Welcome to the Hyde Park Explorer. We’ve produced this series of podcasts to help enhance your hiking experience, and bring you closer to some of the special places along the trail. The Hyde Park trails will lead you through National Park sites, a state park, town parks, and nature preserves.
Together, we welcome you to enjoy our trails and encourage you to hike safely and responsibly. Please respect fragile habitats and private property by staying on the trails. Take only pictures and leave only footprints. Hyde Park and the Hudson River Valley are steeped in American history. Over four hundred years ago, the Dutch explorer Henry Hudson first plied the waters of the river that now bears his name. In the mid-1800s, the breathtaking views of the river and distant Catskill Mountains inspired the first great American art movement—the Hudson River School of landscape painters.

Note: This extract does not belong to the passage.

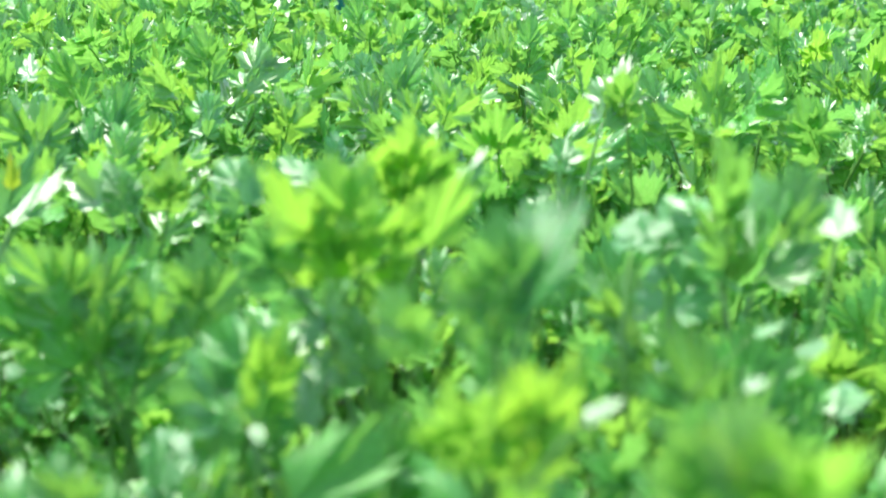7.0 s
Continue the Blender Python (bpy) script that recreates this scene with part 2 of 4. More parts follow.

Hyde Park was the ancestral home to President Franklin Delano Roosevelt. He was deeply proud of, and connected to, his Dutch roots, its people, and history. FDR and his wife Eleanor were certainly famous local residents, but there’s more of the Hyde Park story waiting for you to discover. Trails can connect us with the past, immerse us in the present, and transport us to the future. The Hyde Park trails are officially designated as National Recreation Trails. This means that they are part of a larger family that includes the National Historic Trails, which retrace some of America’s greatest journeys, and the National Scenic Trails, which traverse some of America’s greatest landscapes.
We hope you will go on and enjoy many other trails, whether here in Hyde Park, elsewhere in the Hudson River Valley, or on any other America’s national trails. And we hope you will find ways to get involved with the trails and great places in your community.